How frontline clinicians actually feel about AI entering their diagnostic and therapeutic decision-making matters enormously — because adoption attitudes shape whether these tools improve patient outcomes or gather digital dust. Five years of real-world exposure to AI-powered Clinical Decision Support Systems (AI-CDSS) appears to have meaningfully shifted professional sentiment, and understanding the contours of that shift is essential for health systems planning the next wave of implementation.

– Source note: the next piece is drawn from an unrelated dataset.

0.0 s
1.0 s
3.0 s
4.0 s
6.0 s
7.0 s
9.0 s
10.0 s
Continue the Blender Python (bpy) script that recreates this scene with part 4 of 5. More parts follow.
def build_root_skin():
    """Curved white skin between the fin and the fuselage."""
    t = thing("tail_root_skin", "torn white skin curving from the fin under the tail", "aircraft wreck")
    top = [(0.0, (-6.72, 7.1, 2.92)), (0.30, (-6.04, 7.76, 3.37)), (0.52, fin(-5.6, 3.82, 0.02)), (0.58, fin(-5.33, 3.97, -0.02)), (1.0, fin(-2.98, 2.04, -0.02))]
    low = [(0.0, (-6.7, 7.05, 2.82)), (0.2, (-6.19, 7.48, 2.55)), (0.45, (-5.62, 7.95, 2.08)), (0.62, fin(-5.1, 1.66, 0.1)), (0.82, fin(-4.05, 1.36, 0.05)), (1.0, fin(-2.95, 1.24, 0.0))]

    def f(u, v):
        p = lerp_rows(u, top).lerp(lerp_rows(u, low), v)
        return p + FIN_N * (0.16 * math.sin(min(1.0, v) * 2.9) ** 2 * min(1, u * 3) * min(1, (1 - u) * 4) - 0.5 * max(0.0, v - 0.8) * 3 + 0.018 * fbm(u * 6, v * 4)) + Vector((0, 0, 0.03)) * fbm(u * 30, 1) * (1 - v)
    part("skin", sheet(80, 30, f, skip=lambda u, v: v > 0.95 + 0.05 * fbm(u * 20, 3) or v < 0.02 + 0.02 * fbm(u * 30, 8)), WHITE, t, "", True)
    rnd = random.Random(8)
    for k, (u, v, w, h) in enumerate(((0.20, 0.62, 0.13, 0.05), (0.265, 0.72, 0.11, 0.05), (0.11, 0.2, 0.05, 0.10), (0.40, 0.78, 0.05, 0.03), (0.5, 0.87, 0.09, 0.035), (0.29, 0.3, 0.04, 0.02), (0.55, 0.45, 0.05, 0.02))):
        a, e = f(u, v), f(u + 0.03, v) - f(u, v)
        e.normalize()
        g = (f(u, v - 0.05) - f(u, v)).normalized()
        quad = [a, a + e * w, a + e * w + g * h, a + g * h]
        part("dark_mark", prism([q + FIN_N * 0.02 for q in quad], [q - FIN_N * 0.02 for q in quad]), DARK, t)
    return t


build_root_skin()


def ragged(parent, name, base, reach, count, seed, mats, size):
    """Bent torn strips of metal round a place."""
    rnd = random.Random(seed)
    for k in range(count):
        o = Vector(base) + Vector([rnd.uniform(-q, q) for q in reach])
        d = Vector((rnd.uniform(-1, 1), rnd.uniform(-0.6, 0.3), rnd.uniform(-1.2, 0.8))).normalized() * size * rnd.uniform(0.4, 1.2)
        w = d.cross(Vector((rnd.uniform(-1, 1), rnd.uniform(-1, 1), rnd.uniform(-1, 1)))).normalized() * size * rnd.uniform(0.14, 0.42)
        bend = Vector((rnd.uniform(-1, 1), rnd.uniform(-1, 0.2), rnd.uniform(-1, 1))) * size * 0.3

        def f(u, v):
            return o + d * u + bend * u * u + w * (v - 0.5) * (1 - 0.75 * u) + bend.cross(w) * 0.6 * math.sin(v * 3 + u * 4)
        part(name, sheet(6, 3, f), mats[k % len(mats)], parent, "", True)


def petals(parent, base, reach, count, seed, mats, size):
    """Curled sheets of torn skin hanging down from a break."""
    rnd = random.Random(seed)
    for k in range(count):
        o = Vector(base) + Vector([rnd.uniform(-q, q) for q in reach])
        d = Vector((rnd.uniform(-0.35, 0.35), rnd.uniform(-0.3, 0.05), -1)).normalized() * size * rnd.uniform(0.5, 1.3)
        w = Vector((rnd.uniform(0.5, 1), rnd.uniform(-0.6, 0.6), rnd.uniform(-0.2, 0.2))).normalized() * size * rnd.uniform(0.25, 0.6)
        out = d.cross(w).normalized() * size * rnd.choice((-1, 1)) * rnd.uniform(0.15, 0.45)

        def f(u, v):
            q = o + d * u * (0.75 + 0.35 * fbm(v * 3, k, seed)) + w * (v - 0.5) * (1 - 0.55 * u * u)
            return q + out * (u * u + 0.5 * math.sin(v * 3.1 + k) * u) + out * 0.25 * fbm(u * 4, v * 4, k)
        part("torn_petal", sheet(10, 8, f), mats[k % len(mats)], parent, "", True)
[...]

This 2025 cross-sectional survey of 215 UK and Italian clinicians used a validated instrument structurally continuous with a 2020 baseline, enabling rare temporal comparisons on attitudes toward AI-CDSS across perceived benefits, harms, regulatory adequacy, clinical utility, and ethical concerns. Cluster analysis using Ward's method identified distinct attitudinal subgroups — segmenting clinicians into adoption profiles rather than treating the profession as monolithic. Key themes tracked included not just enthusiasm or skepticism, but the specific regulatory and ethical concerns that have evolved as clinicians have moved from theoretical exposure to hands-on AI experience in live clinical environments.
The temporal design here is genuinely valuable and underused in health informatics research. Most AI-attitude surveys are one-shot snapshots; this study's comparative architecture allows investigators to isolate how real-world experience — rather than media coverage or academic discourse alone — reshapes professional trust. That said, the 215-person sample spanning two countries limits generalizability, and online self-selection bias likely overrepresents tech-engaged clinicians. The UK-Italy pairing also introduces healthcare system heterogeneity that complicates clean cross-national inference. Cluster analysis, while analytically illuminating, can obscure important within-cluster variance. Overall, this is a carefully constructed incremental contribution: it won't reframe the field, but it provides useful longitudinal signal for implementation scientists and health policy planners tracking whether clinical AI is winning over its most critical audience — the practitioners who must use it.